Task data:
--------------------------------------------------
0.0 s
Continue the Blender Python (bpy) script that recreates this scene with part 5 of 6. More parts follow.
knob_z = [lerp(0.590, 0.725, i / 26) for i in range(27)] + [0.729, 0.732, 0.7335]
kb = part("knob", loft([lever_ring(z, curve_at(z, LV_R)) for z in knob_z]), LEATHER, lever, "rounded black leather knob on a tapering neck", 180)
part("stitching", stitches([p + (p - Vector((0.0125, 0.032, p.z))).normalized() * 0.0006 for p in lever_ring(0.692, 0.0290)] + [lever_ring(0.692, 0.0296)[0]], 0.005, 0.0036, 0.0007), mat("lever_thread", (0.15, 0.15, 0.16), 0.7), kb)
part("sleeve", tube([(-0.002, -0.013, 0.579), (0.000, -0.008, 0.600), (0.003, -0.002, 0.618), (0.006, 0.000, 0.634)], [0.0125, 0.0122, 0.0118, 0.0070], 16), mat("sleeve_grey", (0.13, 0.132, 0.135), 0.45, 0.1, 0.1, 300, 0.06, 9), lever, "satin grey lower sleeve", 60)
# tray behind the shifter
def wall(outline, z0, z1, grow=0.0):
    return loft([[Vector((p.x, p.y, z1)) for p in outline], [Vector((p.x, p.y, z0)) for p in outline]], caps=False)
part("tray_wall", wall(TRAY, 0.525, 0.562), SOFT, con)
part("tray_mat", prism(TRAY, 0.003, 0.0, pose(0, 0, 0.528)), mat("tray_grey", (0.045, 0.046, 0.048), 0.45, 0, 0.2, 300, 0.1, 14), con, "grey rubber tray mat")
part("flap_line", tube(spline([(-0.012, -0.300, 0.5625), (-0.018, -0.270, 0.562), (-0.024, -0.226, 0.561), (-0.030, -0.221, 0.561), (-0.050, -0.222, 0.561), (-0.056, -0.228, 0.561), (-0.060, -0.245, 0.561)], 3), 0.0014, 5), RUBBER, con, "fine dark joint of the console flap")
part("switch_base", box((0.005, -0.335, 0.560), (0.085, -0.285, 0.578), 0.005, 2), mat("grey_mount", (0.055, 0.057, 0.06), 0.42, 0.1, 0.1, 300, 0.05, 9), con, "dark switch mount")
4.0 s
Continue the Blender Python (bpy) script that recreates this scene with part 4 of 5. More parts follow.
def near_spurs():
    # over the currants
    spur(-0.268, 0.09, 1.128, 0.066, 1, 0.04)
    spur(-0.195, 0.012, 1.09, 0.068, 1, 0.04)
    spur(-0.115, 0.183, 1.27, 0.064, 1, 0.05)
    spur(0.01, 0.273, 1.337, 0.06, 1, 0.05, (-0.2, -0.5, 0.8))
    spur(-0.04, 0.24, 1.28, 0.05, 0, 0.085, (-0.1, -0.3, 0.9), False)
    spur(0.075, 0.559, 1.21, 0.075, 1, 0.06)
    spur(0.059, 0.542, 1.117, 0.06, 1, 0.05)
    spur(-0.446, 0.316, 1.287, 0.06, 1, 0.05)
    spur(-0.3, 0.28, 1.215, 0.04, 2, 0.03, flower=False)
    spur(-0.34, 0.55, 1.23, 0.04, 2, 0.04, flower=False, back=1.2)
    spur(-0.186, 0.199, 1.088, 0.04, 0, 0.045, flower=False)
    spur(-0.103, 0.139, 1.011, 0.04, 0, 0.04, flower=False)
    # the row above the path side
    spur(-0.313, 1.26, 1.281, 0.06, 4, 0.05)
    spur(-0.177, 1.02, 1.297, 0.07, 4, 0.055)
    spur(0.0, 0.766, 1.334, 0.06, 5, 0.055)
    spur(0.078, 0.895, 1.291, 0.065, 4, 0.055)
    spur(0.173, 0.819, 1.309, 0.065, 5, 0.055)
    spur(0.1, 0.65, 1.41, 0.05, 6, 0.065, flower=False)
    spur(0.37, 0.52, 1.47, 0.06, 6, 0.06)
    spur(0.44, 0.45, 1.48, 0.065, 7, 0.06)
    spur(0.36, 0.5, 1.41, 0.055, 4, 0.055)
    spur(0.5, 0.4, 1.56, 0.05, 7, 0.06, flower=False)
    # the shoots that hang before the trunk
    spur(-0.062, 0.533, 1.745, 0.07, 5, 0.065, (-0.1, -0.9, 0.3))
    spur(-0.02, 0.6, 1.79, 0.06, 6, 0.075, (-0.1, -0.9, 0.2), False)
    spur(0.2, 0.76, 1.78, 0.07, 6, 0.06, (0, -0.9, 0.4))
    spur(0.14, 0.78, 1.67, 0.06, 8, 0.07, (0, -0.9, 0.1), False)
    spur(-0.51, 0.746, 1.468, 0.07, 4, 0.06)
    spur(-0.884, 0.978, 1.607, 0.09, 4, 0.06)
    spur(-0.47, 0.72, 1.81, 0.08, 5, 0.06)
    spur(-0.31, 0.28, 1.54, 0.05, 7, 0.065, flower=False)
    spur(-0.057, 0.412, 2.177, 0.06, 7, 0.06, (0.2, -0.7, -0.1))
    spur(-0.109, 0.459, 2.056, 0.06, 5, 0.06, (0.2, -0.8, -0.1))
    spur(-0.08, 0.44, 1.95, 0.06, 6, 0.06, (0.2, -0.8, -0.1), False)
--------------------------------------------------
Exercise objective:
Count how many lines contain "recreates" and give only that count.

Written solution:
2